Exclude the pictures and return every line exactly as written.
§ §
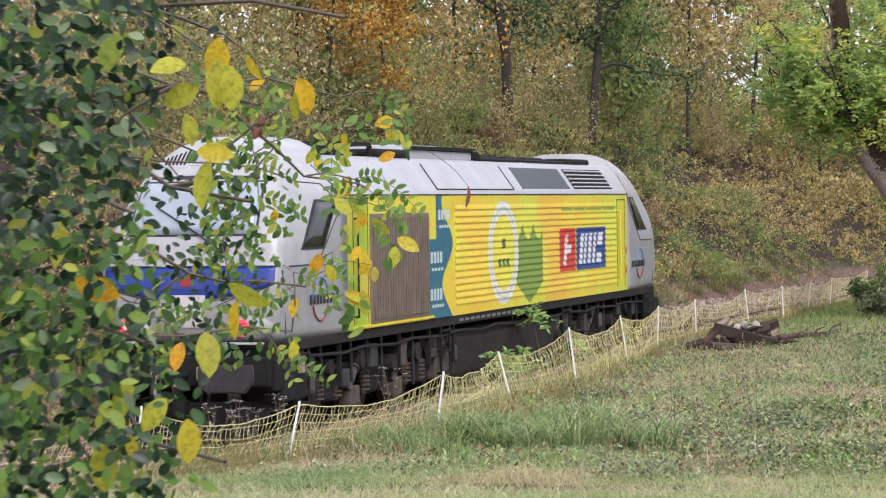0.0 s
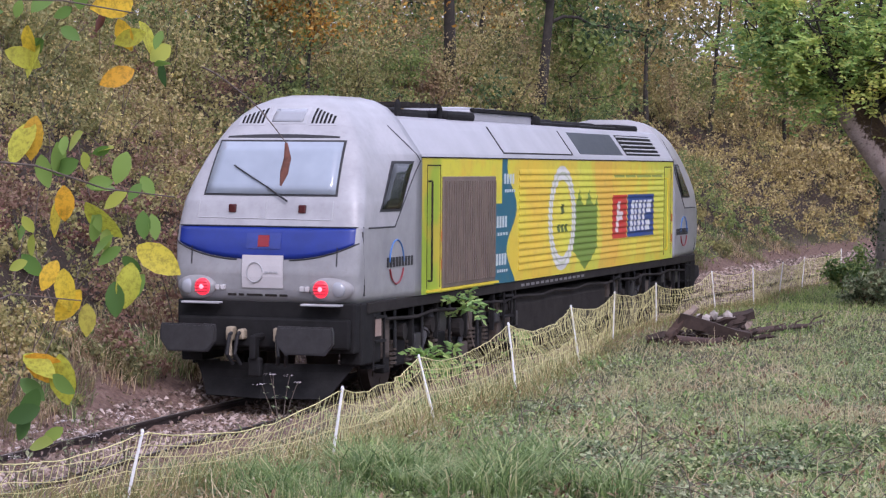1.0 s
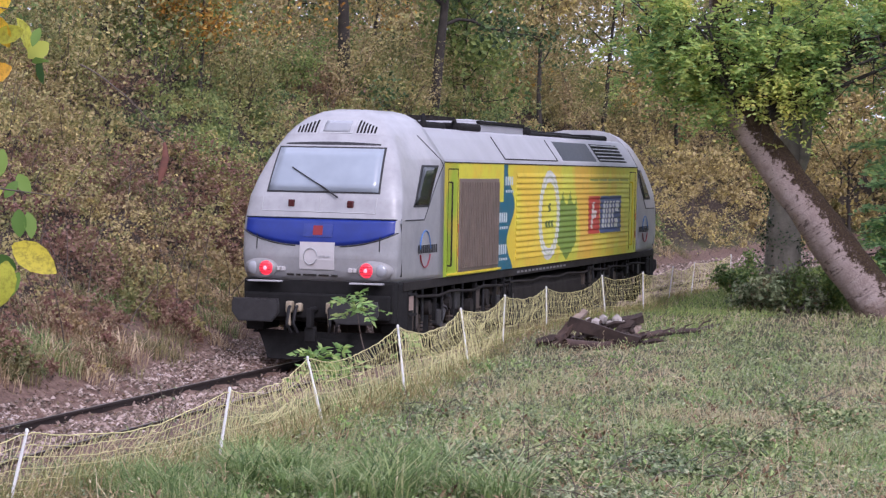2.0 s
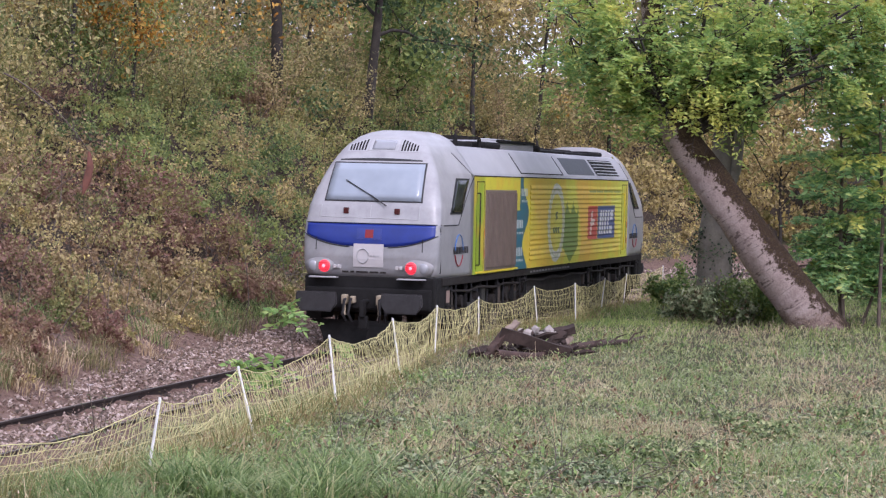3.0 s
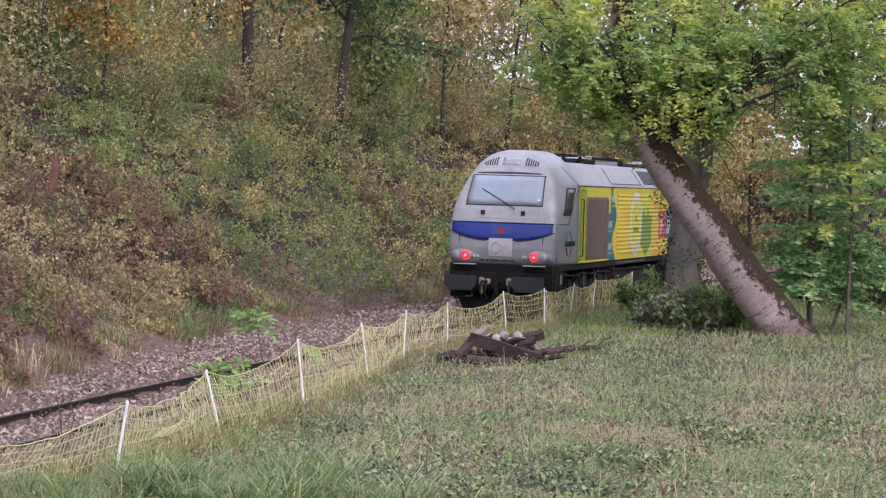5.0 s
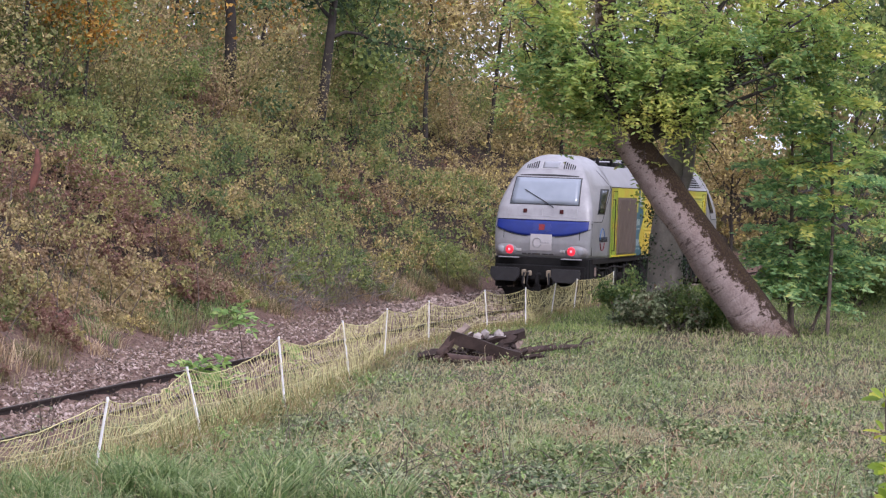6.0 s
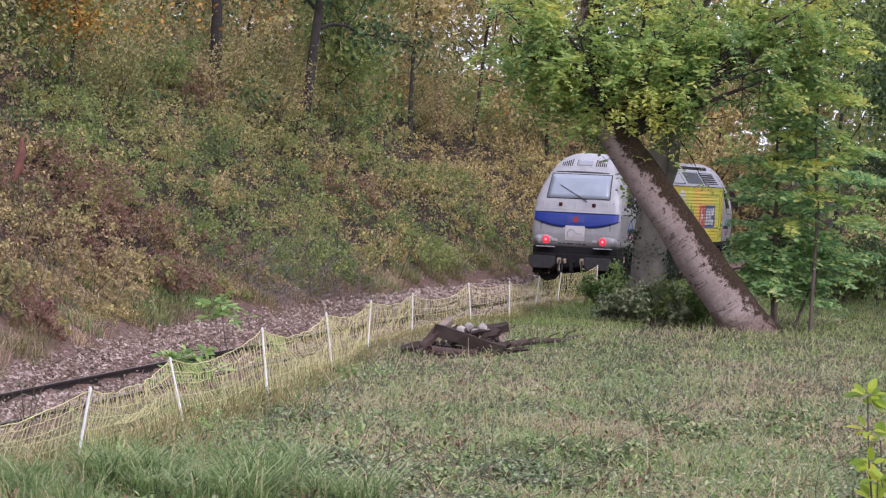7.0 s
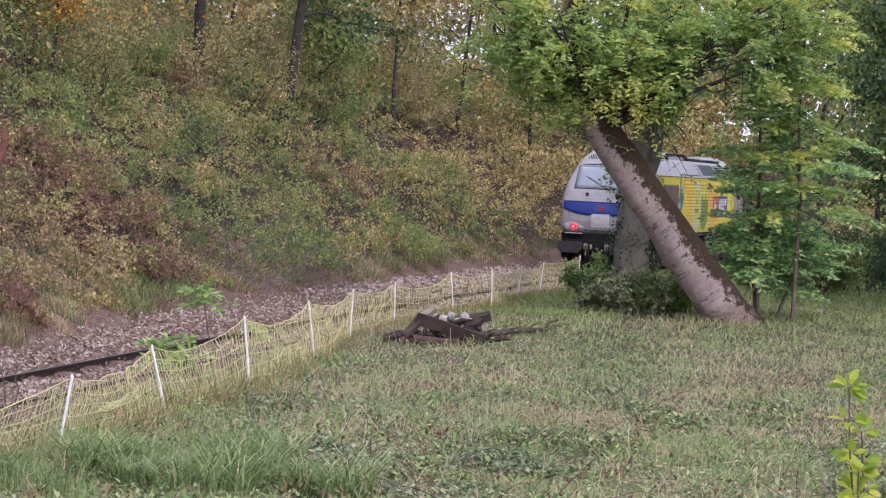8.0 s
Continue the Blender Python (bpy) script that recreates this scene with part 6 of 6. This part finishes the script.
§ §
SOLUTION FOR THIS TASK:
0.0 s
1.0 s
2.0 s
3.0 s
5.0 s
6.0 s
7.0 s
8.0 s
Continue the Blender Python (bpy) script that recreates this scene with part 6 of 6. This part finishes the script.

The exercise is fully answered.